The altar at St. Scholastica was recently renovated and blessed by Archbishop Samuel J. Aquila. The Erie parish has served the community for over 120 years. (Photos by Brandon Young)

When he first became the pastor of St. Scholastica, Father Wedow noticed things in the church that required maintenance and renovations in order to keep serving the community in Erie. Among those renovations were the floors, the carpet and the altar of the church that was starting to break apart. On Oct. 13, after months of hard work and dedication, parishioners and friends attended a special ceremony in which Archbishop Samuel J. Aquila dedicated the new altar at St. Scholastica, one of the biggest renovations.

For a parish of approximately 200 families, St. Scholastica offers a wide range of ministries to meet the needs of the whole family. From youth groups, bible study and the Knights of Columbus, the community stays involved and keeps growing bigger and stronger.

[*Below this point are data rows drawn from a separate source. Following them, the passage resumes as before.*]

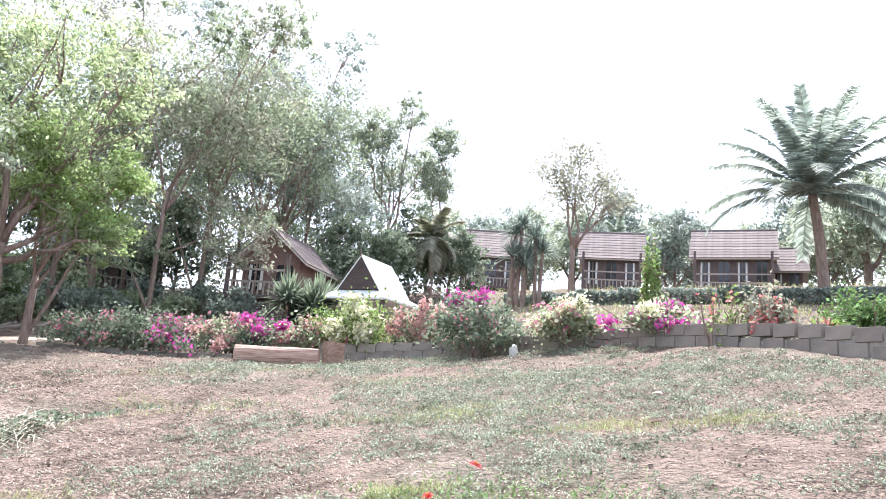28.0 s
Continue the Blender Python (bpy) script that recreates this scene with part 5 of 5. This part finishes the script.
for k, az in enumerate((38.4, 40.0)):
    x, y = at(az, 12.3)
    bush("vine", x, y, 0.35, 0.2, 0.95 - 0.1 * k, 130, 0.07, G_LIGHT, "thin arching vine with few red blossoms", 450 + k, "shrub", extra=((B_RED, 24, 0.069, 0.5, 1.2, "blossom"),), clumps=14)
for k in range(11):
    x, y = at(-12.5 + k * 1.6, 26 + 1.5 * (k % 3))
    bush("shrub", x, y, 0.9, 0.7, 0.9 + 0.3 * (k % 2), 1700, 0.13, (G_MID, G_BLUE)[k % 2], "dim green shrub under the trees", 460 + k, "shrub")
wp = at(23.4, 14.3)
bm = bmesh.new()
bmesh.ops.create_icosphere(bm, subdivisions=3, radius=0.16)
for v in bm.verts:
    v.co = Vector((v.co.x * 0.8, v.co.y * 0.7, v.co.z * 1.15)) * (1 + 0.25 * noise.noise(v.co * 9))
ob = new("white_rock", bm_mesh("white_rock", bm, mat("limewash", [(0.3, (0.62, 0.60, 0.56)), (0.7, (0.80, 0.78, 0.74))], scale=12, rough=0.9, bump=0.5)))
ob.matrix_basis = Matrix.Translation((*wp, gz(*wp) + 0.09)) @ Matrix.Scale(0.7, 4)
tagged(ob, "whitewashed rough stone at the foot of the wall", "rock")

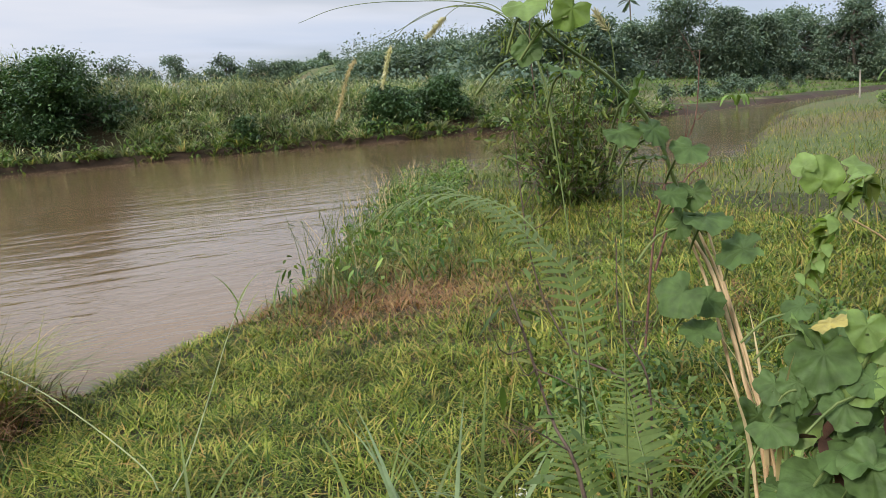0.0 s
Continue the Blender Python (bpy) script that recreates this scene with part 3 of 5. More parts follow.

To serve the community and continue evangelizing, the church holds a variety of fun events throughout the year where parishioners have the opportunity to help others while having a good time. Among these events is St. Scholastica’s Annual “Cookies and Caroling,” where the community gathers to make delicious cookies, then goes door to door and hands them out to the neighbors while caroling and wishing them a Merry Christmas.

“I personally think what’s unique about my parish is the powerful love of the volunteers and the way in which they show their love for God and for their neighbor,” Father Wedow said.

Although there is still much work to be done in the 120-year-old parish, Father Robert continues to work hard and does everything in his hands to meet the needs of his growing community.

“It’s a great privilege for me to be able to serve the people of Erie and to be a part of this growing community. May the joy of seeing the face of God overwhelm us all, as we celebrate the true gift of Christmas at Christmas night mass,” concluded Father Wedow.